↓
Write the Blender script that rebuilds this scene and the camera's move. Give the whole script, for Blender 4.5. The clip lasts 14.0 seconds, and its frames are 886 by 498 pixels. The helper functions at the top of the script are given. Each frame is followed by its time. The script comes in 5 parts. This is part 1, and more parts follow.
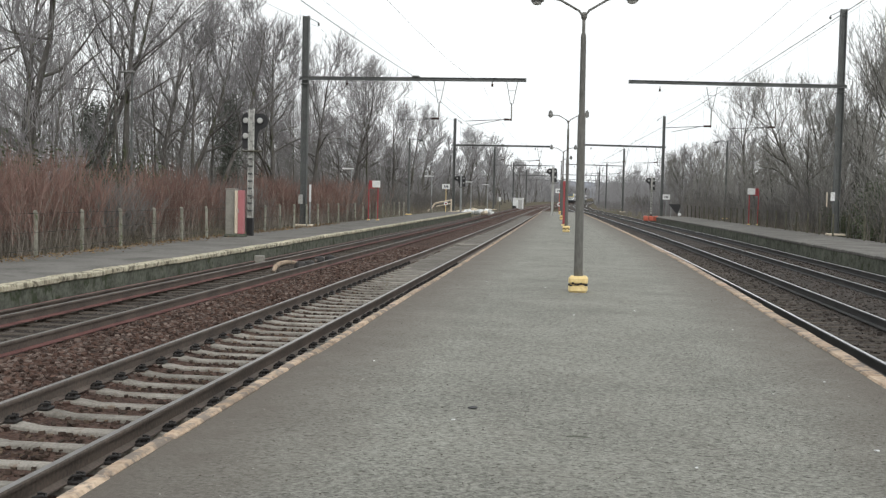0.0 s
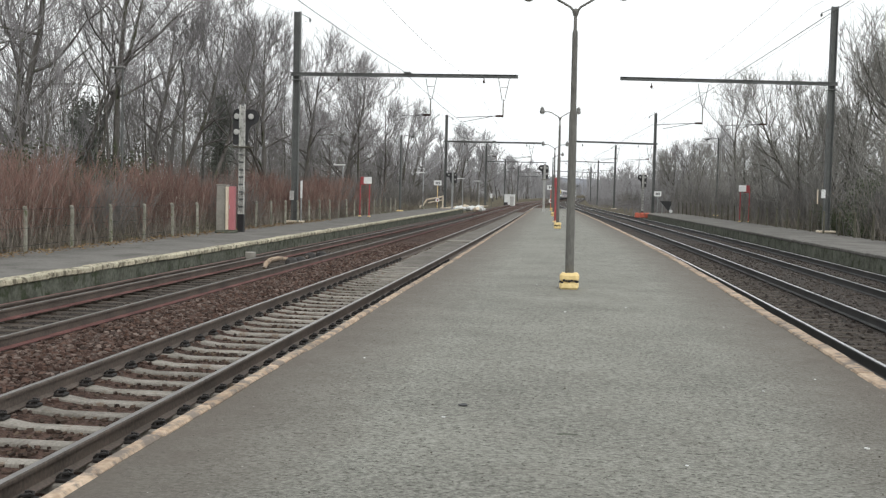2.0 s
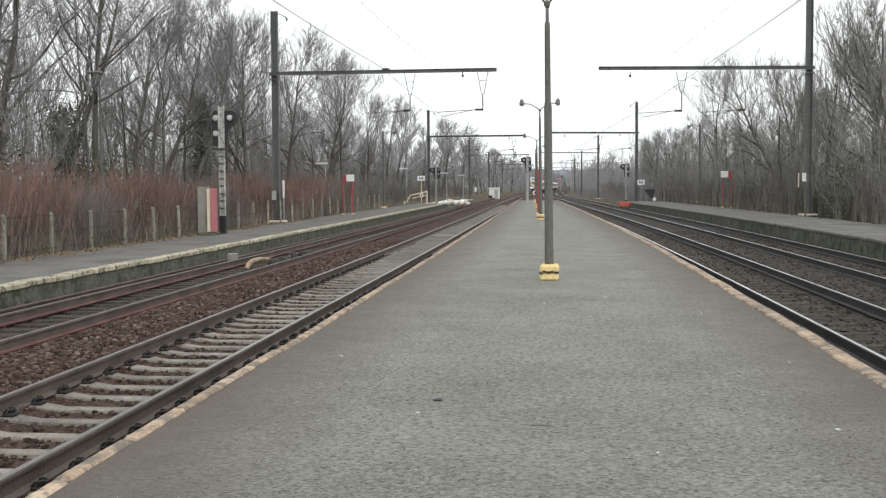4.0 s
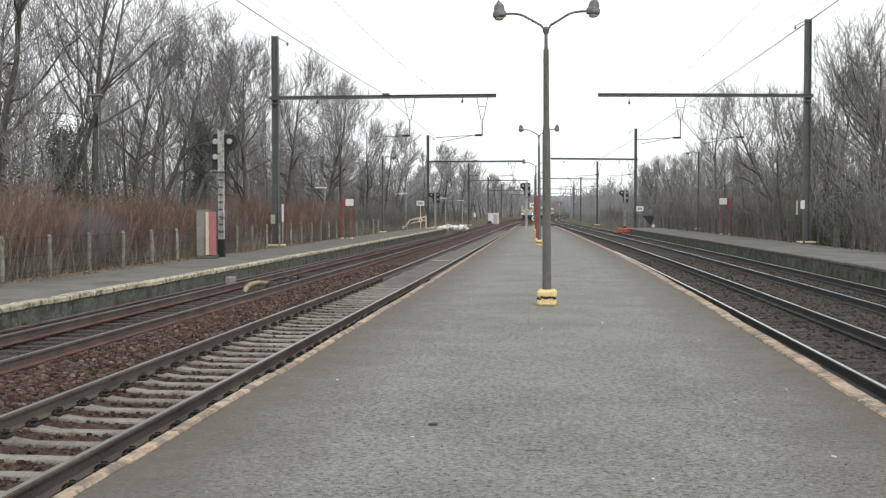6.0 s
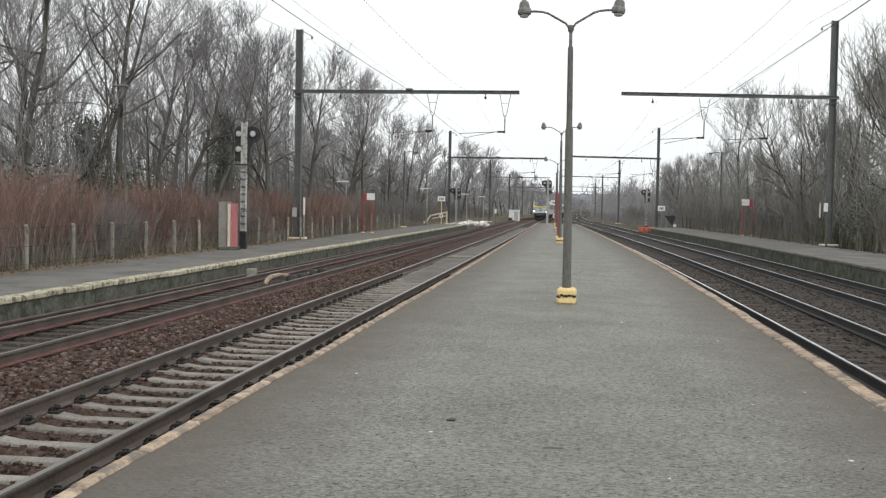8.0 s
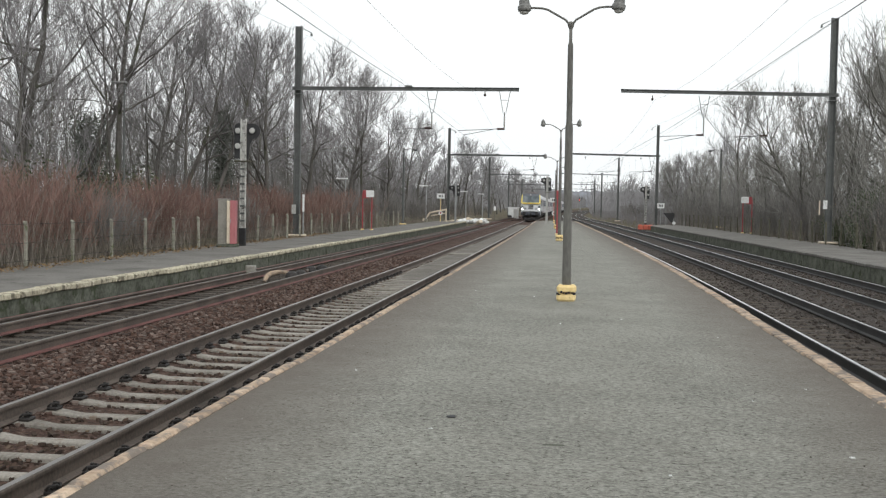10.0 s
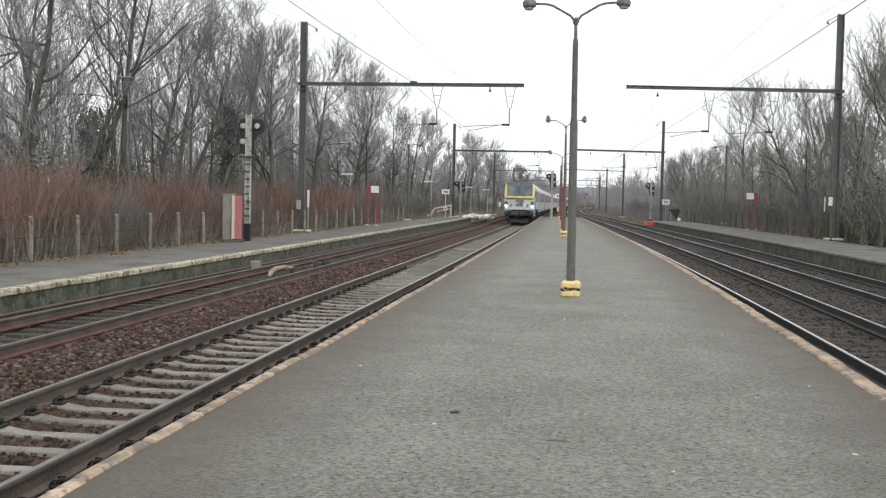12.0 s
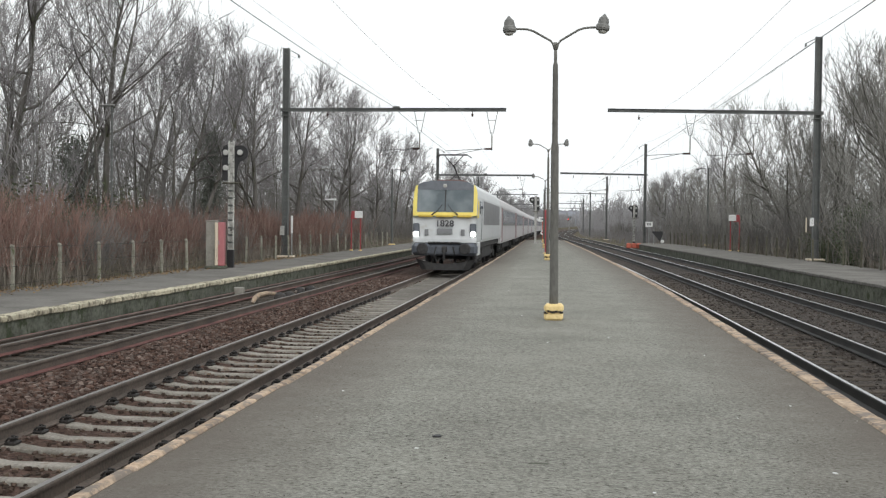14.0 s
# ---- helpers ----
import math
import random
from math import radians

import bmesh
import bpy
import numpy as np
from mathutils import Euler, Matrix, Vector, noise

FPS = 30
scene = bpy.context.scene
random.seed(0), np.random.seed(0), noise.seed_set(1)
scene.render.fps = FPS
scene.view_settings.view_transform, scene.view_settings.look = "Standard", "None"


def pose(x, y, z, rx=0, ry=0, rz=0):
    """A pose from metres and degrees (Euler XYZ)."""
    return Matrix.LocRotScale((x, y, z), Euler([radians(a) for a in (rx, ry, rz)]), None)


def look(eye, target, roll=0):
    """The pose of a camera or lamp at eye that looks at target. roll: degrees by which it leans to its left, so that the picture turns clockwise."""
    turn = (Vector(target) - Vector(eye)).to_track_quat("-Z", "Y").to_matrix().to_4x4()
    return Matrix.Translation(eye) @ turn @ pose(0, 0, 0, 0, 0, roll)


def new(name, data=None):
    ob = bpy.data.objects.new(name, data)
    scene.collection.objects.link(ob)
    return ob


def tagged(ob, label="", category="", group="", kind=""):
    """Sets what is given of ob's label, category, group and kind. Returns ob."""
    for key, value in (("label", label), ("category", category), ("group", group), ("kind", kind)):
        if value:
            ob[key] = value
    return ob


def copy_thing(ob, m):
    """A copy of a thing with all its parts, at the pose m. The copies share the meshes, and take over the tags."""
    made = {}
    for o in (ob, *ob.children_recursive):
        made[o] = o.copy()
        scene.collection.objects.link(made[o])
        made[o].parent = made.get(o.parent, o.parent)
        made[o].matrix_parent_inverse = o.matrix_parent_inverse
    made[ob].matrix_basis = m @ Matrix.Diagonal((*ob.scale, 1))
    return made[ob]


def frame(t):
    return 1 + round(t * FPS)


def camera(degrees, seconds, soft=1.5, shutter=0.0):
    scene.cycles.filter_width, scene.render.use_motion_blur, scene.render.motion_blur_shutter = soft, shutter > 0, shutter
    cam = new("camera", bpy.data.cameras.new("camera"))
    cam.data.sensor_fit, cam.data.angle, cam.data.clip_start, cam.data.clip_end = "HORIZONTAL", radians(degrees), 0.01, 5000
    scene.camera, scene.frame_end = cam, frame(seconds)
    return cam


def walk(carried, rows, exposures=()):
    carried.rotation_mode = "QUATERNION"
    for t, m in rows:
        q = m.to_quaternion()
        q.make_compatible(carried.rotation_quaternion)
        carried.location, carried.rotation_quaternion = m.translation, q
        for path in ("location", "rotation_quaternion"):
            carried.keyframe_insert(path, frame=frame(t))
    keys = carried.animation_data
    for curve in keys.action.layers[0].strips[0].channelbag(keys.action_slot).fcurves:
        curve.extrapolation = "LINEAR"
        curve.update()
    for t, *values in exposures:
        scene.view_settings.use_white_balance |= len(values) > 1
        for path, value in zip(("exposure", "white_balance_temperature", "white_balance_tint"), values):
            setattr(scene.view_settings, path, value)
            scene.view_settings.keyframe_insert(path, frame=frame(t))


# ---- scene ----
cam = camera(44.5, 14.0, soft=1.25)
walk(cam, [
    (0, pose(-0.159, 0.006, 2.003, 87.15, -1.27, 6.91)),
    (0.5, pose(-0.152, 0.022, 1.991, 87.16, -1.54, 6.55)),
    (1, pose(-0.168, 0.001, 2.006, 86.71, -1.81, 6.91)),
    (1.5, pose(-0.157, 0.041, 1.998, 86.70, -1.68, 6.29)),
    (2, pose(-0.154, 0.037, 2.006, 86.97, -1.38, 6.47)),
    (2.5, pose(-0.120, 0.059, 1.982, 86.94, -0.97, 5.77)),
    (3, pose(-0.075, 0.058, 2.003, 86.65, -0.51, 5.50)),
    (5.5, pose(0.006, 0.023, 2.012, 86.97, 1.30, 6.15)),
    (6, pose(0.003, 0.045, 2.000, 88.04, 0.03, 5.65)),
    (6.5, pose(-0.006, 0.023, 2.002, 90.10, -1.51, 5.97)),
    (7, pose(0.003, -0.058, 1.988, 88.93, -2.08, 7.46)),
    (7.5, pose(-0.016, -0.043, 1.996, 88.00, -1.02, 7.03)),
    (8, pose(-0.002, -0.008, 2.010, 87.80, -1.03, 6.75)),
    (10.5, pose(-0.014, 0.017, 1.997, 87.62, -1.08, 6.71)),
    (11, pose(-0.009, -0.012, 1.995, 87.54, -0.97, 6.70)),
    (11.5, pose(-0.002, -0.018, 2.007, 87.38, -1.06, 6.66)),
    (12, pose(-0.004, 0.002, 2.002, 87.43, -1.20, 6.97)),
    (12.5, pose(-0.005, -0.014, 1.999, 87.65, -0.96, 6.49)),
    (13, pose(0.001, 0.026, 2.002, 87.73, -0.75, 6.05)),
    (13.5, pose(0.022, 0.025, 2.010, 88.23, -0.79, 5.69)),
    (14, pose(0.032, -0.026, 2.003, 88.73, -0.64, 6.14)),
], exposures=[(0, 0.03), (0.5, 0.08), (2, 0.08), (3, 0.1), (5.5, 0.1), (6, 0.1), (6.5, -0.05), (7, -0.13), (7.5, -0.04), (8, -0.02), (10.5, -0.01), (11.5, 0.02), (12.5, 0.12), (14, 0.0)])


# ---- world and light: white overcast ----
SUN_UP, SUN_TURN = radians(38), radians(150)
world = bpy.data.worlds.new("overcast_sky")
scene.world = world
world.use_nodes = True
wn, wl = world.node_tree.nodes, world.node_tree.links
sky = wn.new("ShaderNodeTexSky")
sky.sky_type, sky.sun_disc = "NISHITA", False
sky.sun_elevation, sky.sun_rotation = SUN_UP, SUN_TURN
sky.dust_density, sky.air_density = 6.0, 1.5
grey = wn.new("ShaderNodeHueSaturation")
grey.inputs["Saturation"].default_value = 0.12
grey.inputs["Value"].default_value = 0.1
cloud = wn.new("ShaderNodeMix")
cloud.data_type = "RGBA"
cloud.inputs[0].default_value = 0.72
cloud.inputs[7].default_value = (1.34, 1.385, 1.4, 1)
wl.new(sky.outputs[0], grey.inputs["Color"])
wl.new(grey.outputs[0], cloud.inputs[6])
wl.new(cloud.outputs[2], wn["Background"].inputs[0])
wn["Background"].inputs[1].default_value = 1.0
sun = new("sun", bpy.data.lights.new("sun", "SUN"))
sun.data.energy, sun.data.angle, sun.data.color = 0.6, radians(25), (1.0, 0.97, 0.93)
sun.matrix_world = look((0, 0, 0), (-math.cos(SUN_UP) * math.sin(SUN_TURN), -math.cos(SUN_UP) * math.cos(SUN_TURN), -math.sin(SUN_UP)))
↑
Copy out every line from the material above in which the word "radians" appears.

▶ **ANSWER FOR THE TASK**
from math import radians
    return Matrix.LocRotScale((x, y, z), Euler([radians(a) for a in (rx, ry, rz)]), None)
    cam.data.sensor_fit, cam.data.angle, cam.data.clip_start, cam.data.clip_end = "HORIZONTAL", radians(degrees), 0.01, 5000
SUN_UP, SUN_TURN = radians(38), radians(150)
sun.data.energy, sun.data.angle, sun.data.color = 0.6, radians(25), (1.0, 0.97, 0.93)